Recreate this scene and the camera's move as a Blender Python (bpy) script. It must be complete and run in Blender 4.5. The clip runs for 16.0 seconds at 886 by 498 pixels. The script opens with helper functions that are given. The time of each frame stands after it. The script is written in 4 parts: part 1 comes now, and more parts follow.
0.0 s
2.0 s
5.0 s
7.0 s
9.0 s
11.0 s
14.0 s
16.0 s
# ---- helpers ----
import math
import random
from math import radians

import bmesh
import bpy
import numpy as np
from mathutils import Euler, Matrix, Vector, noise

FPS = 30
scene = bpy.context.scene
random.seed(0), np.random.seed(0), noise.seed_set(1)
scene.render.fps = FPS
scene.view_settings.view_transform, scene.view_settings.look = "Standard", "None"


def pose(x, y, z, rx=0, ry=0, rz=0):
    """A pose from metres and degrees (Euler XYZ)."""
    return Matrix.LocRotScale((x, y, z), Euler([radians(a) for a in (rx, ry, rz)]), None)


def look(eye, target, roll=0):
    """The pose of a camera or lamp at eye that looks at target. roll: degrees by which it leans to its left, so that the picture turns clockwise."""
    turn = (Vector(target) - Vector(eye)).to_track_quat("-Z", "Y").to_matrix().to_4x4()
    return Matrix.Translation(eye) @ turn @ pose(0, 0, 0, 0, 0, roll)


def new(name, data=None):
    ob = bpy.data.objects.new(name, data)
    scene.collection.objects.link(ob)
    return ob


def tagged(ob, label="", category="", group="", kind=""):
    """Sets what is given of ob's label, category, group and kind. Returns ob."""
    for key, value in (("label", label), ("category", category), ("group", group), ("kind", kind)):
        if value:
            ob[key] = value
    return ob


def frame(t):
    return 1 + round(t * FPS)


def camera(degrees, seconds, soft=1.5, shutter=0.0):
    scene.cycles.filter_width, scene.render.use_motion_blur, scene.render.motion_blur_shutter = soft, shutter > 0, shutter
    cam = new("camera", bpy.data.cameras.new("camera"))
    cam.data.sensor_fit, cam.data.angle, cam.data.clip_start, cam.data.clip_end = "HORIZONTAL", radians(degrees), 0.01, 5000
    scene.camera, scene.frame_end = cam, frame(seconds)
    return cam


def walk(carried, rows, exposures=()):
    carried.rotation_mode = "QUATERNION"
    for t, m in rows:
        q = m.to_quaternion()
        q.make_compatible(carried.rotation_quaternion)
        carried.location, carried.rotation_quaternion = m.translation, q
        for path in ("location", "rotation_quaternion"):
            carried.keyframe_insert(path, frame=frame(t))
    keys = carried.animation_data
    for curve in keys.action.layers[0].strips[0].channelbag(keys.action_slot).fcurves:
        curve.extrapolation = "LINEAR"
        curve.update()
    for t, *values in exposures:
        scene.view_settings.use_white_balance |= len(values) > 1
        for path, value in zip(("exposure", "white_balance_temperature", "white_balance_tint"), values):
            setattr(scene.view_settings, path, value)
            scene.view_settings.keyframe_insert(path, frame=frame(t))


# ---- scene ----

⁂

#### TASK BRIEF:
Each line of the listing should be echoed back exactly.

#### COMPLETE ANSWER:
Recreate this scene and the camera's move as a Blender Python (bpy) script. It must be complete and run in Blender 4.5. The clip runs for 16.0 seconds at 886 by 498 pixels. The script opens with helper functions that are given. The time of each frame stands after it. The script is written in 4 parts: part 1 comes now, and more parts follow.
0.0 s
2.0 s
5.0 s
7.0 s
9.0 s
11.0 s
14.0 s
16.0 s
# ---- helpers ----
import math
import random
from math import radians

import bmesh
import bpy
import numpy as np
from mathutils import Euler, Matrix, Vector, noise

FPS = 30
scene = bpy.context.scene
random.seed(0), np.random.seed(0), noise.seed_set(1)
scene.render.fps = FPS
scene.view_settings.view_transform, scene.view_settings.look = "Standard", "None"


def pose(x, y, z, rx=0, ry=0, rz=0):
    """A pose from metres and degrees (Euler XYZ)."""
    return Matrix.LocRotScale((x, y, z), Euler([radians(a) for a in (rx, ry, rz)]), None)


def look(eye, target, roll=0):
    """The pose of a camera or lamp at eye that looks at target. roll: degrees by which it leans to its left, so that the picture turns clockwise."""
    turn = (Vector(target) - Vector(eye)).to_track_quat("-Z", "Y").to_matrix().to_4x4()
    return Matrix.Translation(eye) @ turn @ pose(0, 0, 0, 0, 0, roll)


def new(name, data=None):
    ob = bpy.data.objects.new(name, data)
    scene.collection.objects.link(ob)
    return ob


def tagged(ob, label="", category="", group="", kind=""):
    """Sets what is given of ob's label, category, group and kind. Returns ob."""
    for key, value in (("label", label), ("category", category), ("group", group), ("kind", kind)):
        if value:
            ob[key] = value
    return ob


def frame(t):
    return 1 + round(t * FPS)


def camera(degrees, seconds, soft=1.5, shutter=0.0):
    scene.cycles.filter_width, scene.render.use_motion_blur, scene.render.motion_blur_shutter = soft, shutter > 0, shutter
    cam = new("camera", bpy.data.cameras.new("camera"))
    cam.data.sensor_fit, cam.data.angle, cam.data.clip_start, cam.data.clip_end = "HORIZONTAL", radians(degrees), 0.01, 5000
    scene.camera, scene.frame_end = cam, frame(seconds)
    return cam


def walk(carried, rows, exposures=()):
    carried.rotation_mode = "QUATERNION"
    for t, m in rows:
        q = m.to_quaternion()
        q.make_compatible(carried.rotation_quaternion)
        carried.location, carried.rotation_quaternion = m.translation, q
        for path in ("location", "rotation_quaternion"):
            carried.keyframe_insert(path, frame=frame(t))
    keys = carried.animation_data
    for curve in keys.action.layers[0].strips[0].channelbag(keys.action_slot).fcurves:
        curve.extrapolation = "LINEAR"
        curve.update()
    for t, *values in exposures:
        scene.view_settings.use_white_balance |= len(values) > 1
        for path, value in zip(("exposure", "white_balance_temperature", "white_balance_tint"), values):
            setattr(scene.view_settings, path, value)
            scene.view_settings.keyframe_insert(path, frame=frame(t))


# ---- scene ----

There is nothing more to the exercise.